Ironically, the determination to remove Newman from St. John now, as his canonization cause proceeds, only underscores the nature of their relationship—a relationship that, even though there is every reason to believe it was a chaste one, would nonetheless have caused both men to be denied entrance to the seminary today. My own hope is that the opening of Newman’s grave and the violation of his final wishes will have some unforeseen consequences that will ultimately result in a more compassionate approach to gay human beings on the part of Rome.
Since I have blogged repeatedly about the murder of Larry King in Oxnard, California, in February this year, I’d like to note that this week’s Newsweek cover story has to do with Larry King and bullying of gay youth in American schools (www.newsweek.com/id/147790). As do many commentators within the LGBT community, I find the Newsweek article deeply flawed. It emphasizes Larry King’s gender-transgressive behavior far more than it does the even more troubling interest of his murderer in Nazi history. It fails to note the ways in which straight-identifying males in our society still far too often have the unquestioned right to bully, and even assault, both females and males they identify as feminine.

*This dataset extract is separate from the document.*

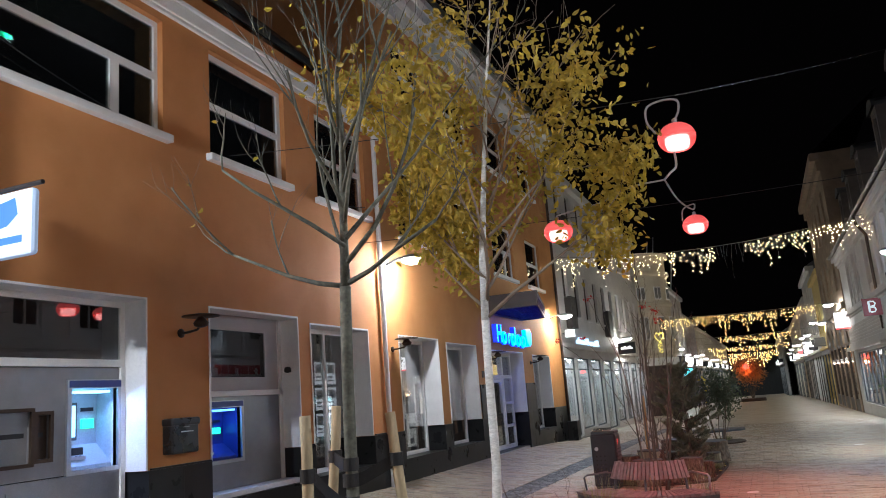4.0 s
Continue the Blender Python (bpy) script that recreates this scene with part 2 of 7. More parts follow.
for u, w, width, colour, power in ((12.25, 2.55, 2.2, (1.0, 0.88, 0.64), 1.0), (18.7, 2.42, 1.8, (1.0, 0.86, 0.64), 0.75)):
    lamp("window_light", "AREA", (RX + 0.32, u, w), 20 * power, colour, (RX + 1.0, u, 0.9), rect=(width, 0.2))
    lamp("window_light", "AREA", (RX + 0.75, u, w), 230 * power, colour, (RX - 0.7, u, 0.0), rect=(width, 0.2), spread=95)
lamp("door_light", "AREA", (RX + 1.3, 15.8, 2.8), 190, (0.1, 0.38, 1.0), (RX + 1.7, 15.8, 0.0), rect=(2.6, 0.5))
lamp("door_light", "AREA", (RX + 0.45, 15.8, 2.36), 42, (0.06, 0.25, 1.0), (RX - 0.4, 15.8, 0.0), rect=(2.6, 0.2), spread=80)

# ---- materials ----
M_ORANGE = mat("orange_render", (0.53, 0.225, 0.075), (0.455, 0.185, 0.058), 0.85, fine=140, bump=0.25, scale=1.3)
M_ORANGE2 = mat("orange_render_pale", (0.52, 0.235, 0.07), (0.45, 0.195, 0.055), 0.85, fine=140, bump=0.25, scale=1.3)
M_WHITE = mat("white_paint", (0.78, 0.77, 0.75), (0.68, 0.67, 0.65), 0.55, fine=90, bump=0.06)
M_GRANITE = mat("dark_granite", (0.012, 0.0125, 0.0135), (0.022, 0.021, 0.02), 0.3, fine=260, bump=0.03, scale=2, spec=0.16)
M_GREYWALL = mat("grey_render", (0.42, 0.4, 0.39), (0.36, 0.34, 0.33), 0.85, fine=120, bump=0.2, scale=1.2)
M_PALEWALL = mat("pale_render", (0.57, 0.54, 0.51), (0.49, 0.465, 0.44), 0.82, fine=120, bump=0.2, scale=1.0)
M_CREAM = mat("cream_render", (0.6, 0.54, 0.42), (0.52, 0.46, 0.35), 0.85, fine=120, bump=0.2, scale=1.0)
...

It is good that what happened to Larry King continues to receive attention. It is not good that our society still too often gives some males, straight-identified ones, the unquestioned right to bully and do harm to others. And above all, it is not good that our school systems seem incapable of eradicating or preventing such gender-biased violence. We have a long, long way to go. And the men ruling the churches aren’t going to get us there, obviously. They’re spending too much time defending their power and privilege to bother with questions like how to stop schoolchildren from murdering each other.